Guest wlank Posted December 6, 2007 Posted December 6, 2007 New client wants to establish a Profit Sharing Plan. Business is a Fast Food restaurant. They have a large number of employees who are under 21, and/or part time. If I set eligibility to participate at 21 and 1, are there any coverage or discrimination problems? I just reviewed 410 (b) ant that seems OK, but I thought I might be missing something.
J Simmons Posted December 6, 2007 Posted December 6, 2007 In the past, I've received D-letters for situations and plan design as you describe, even with employee data and x-test methodology submitted for IRS consideration. I see no coverage or discrimination problems. John Simmons johnsimmonslaw@gmail.com Note to Readers: For you, I'm a stranger posting on a bulletin board. Posts here should not be given the same weight as personalized advice from a professional who knows or can learn all the facts of your situation.
John Feldt ERPA CPC QPA Posted December 6, 2007 Posted December 6, 2007 Suppose 9 NHCEs are old enough and have 1 year of service so they all enter on January 1, 2008 when the plan is established. Suppose the husband and wife (owners) are the only 2 HCEs. Suppose the plan requires last day and 1000 hours. Suppose one NHCE quits in February (under 500 hoursin 2008). Suppose in May, when summer starts, 3 of more NHCEs leave, each with about 650 hours. On July 1, suppose 2 more NHCEs enter the plan. Lastly, suppose 1 more NHCE leaves before December 31, 2008 and they only worked 900 hours. We have: 9 -1 (under 500 hrs - so excludable from the coverage test) -3 (650 hours) +2 new -1 (900 hours) = 6 benefiting (or benefitting?) The plan has 100% of the eligible HCEs covered, but of the non-excludable NHCEs, only 6 of the 10 will benefit. If this looks like a reasonably possible scenario for you plan, then when the plan is established, you may want to consider what is the most appropriate way for that to be resolved, so possible language can be included in the plan (or not in the plan, depending on the solution).
Jim Chad Posted December 6, 2007 Posted December 6, 2007 This would fail the Ratio Percentage test for coverage.

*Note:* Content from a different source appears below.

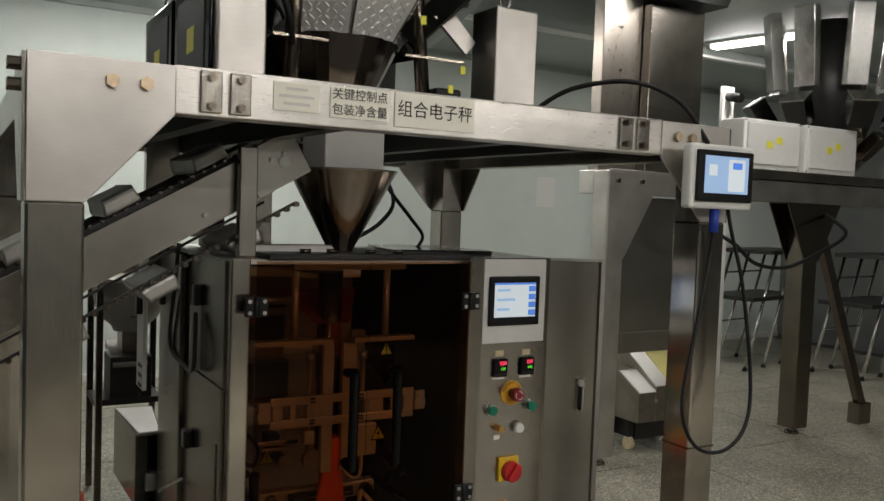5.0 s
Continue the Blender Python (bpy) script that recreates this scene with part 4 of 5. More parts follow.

But it may pass the average benefits test. Everything sounds reasonable and and it would pass the safe harbor percentage test. The question is, would this pass the average benefits percentage test? Your document probably has the option of choosing the "ratio failsafe" provision. You have to make a guess at the future to decide whether or not you want to choose it.